┌──

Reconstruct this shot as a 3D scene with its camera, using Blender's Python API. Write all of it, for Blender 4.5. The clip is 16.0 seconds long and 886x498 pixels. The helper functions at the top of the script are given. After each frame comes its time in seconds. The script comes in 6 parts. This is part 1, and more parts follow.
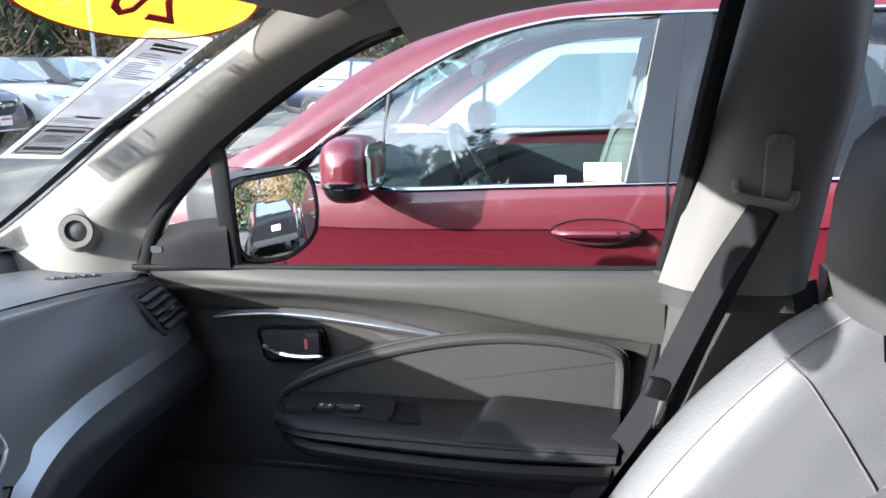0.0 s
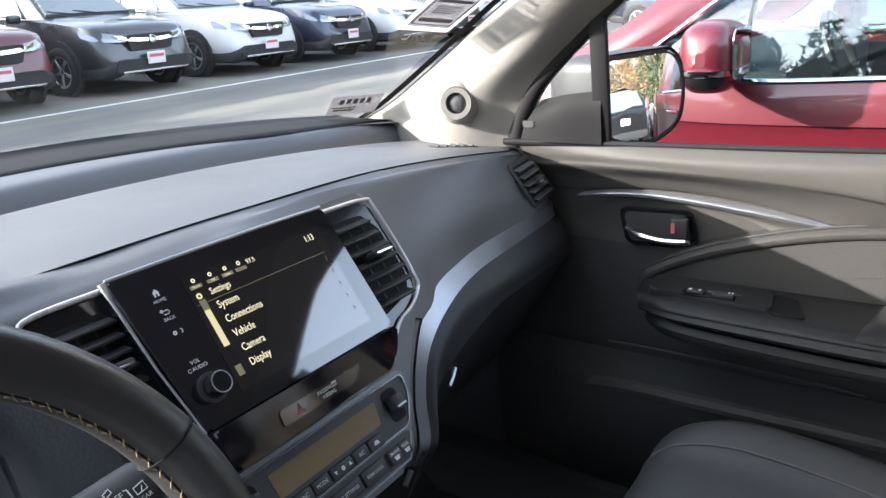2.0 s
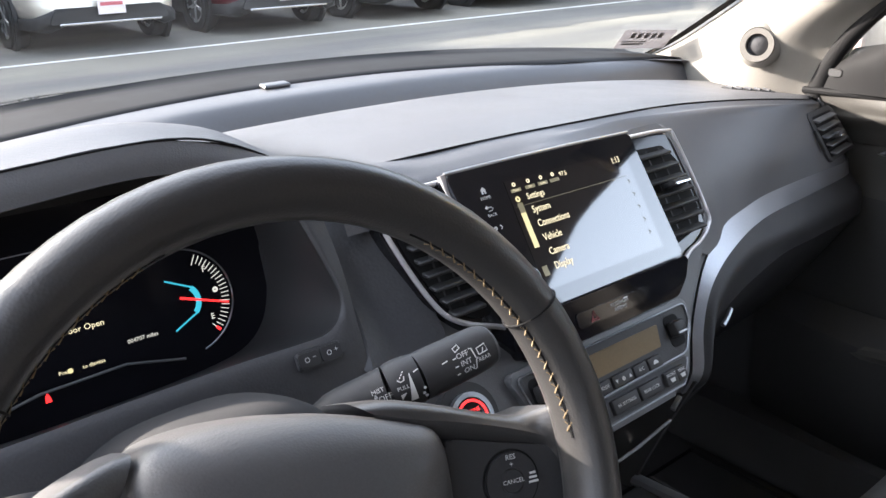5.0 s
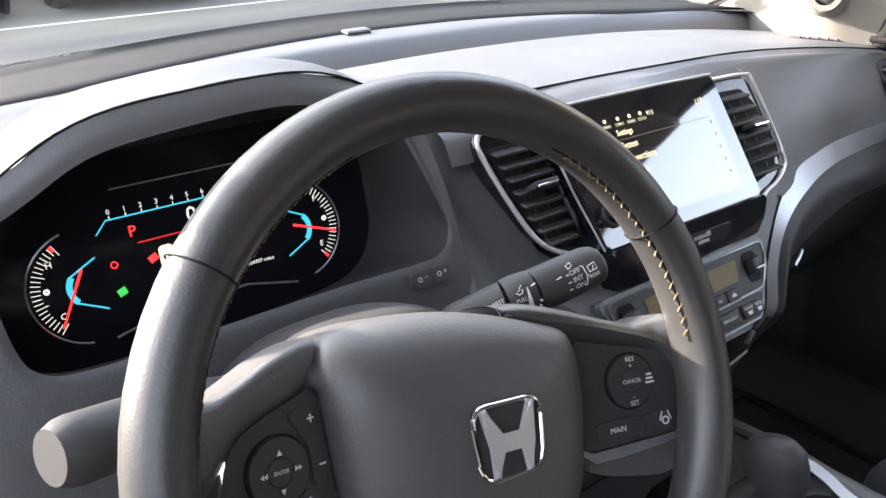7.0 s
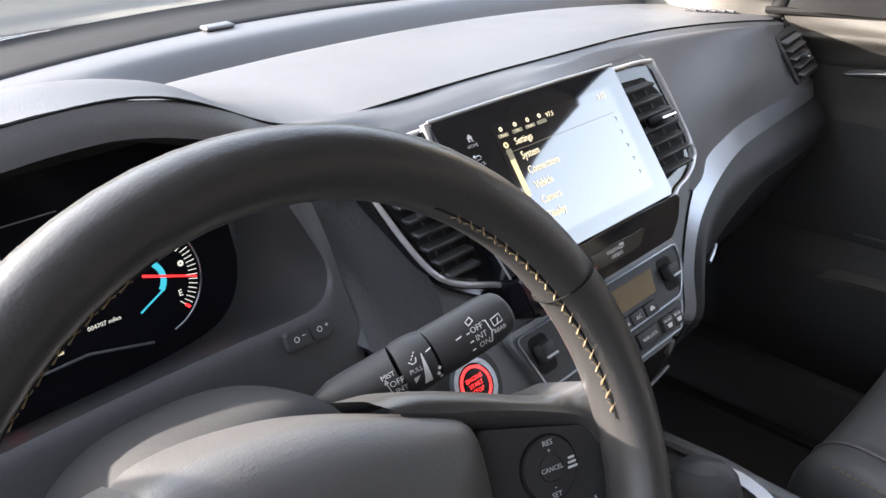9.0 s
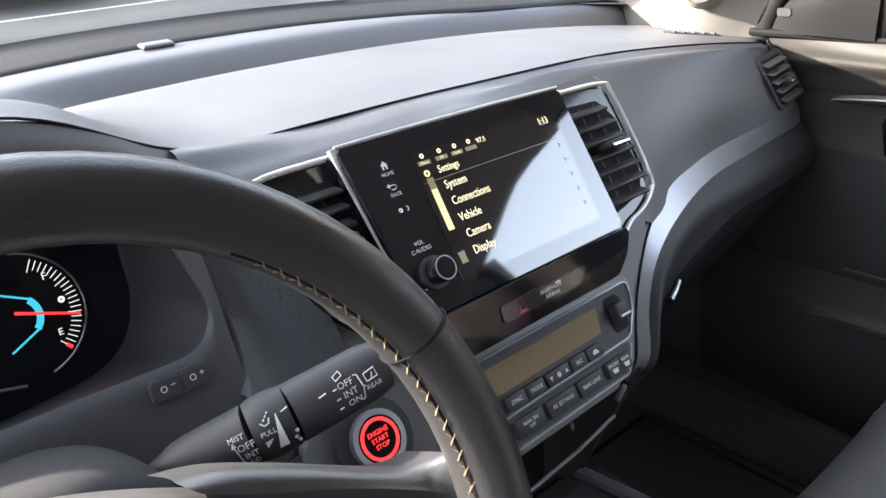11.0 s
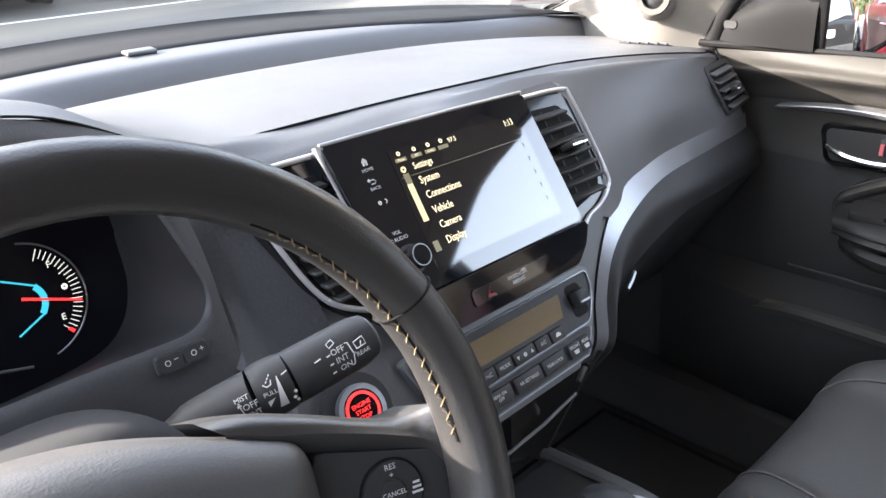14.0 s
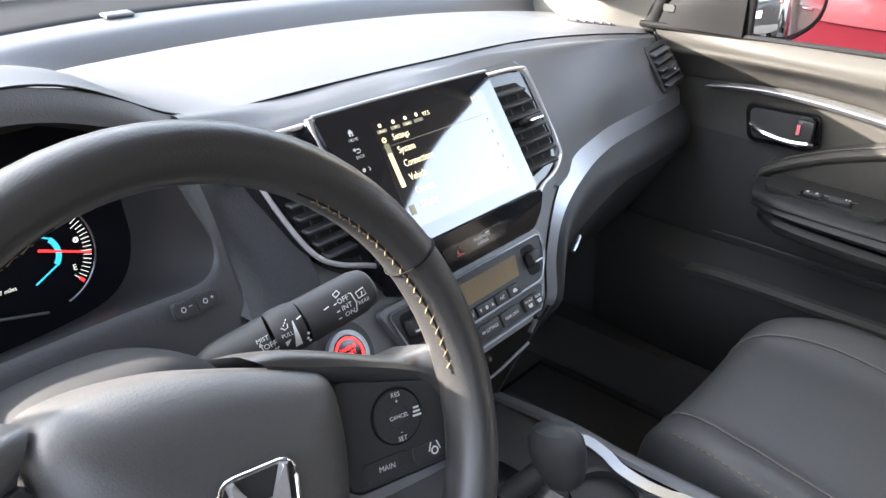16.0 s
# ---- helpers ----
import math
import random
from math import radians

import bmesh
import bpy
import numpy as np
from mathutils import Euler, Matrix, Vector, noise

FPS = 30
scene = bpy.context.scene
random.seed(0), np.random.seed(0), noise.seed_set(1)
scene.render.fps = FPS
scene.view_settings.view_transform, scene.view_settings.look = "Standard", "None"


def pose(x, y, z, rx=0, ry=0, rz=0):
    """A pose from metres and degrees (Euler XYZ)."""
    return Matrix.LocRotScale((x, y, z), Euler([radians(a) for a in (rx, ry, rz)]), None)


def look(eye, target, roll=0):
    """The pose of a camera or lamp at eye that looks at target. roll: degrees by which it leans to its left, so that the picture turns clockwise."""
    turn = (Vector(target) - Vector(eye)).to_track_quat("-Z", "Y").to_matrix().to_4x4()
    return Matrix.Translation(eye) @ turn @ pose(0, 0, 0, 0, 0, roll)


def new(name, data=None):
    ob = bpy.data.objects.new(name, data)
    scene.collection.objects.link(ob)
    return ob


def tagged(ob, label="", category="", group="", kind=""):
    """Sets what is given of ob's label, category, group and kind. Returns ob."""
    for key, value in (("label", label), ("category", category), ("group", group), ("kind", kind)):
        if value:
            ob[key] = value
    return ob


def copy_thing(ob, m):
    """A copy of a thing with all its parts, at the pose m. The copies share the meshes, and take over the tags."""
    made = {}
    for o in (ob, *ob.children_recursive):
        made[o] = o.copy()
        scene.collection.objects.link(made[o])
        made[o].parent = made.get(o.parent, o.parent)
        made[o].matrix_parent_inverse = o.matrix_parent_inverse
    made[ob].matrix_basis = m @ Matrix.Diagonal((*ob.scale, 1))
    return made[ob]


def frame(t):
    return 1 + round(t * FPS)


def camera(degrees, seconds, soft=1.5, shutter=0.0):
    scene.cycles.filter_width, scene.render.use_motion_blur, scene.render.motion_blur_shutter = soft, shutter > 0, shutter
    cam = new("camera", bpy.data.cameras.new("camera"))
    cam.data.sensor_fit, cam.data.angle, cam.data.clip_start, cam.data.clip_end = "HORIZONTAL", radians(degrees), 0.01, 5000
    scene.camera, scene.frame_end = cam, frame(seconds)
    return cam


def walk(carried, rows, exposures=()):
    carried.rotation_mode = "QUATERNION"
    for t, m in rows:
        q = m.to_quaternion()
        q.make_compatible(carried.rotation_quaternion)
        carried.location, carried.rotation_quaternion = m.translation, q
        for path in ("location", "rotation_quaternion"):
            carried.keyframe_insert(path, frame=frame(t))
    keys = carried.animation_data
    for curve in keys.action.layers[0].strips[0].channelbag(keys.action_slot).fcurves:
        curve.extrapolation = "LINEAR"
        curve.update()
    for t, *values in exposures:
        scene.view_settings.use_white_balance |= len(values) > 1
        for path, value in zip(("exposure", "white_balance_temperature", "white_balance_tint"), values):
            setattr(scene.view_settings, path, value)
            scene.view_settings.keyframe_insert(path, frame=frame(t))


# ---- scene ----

└──

## Given request
Scan the material above for the word "roll". Copy each line where it occurs.

## Output of the task
def look(eye, target, roll=0):
    """The pose of a camera or lamp at eye that looks at target. roll: degrees by which it leans to its left, so that the picture turns clockwise."""
    return Matrix.Translation(eye) @ turn @ pose(0, 0, 0, 0, 0, roll)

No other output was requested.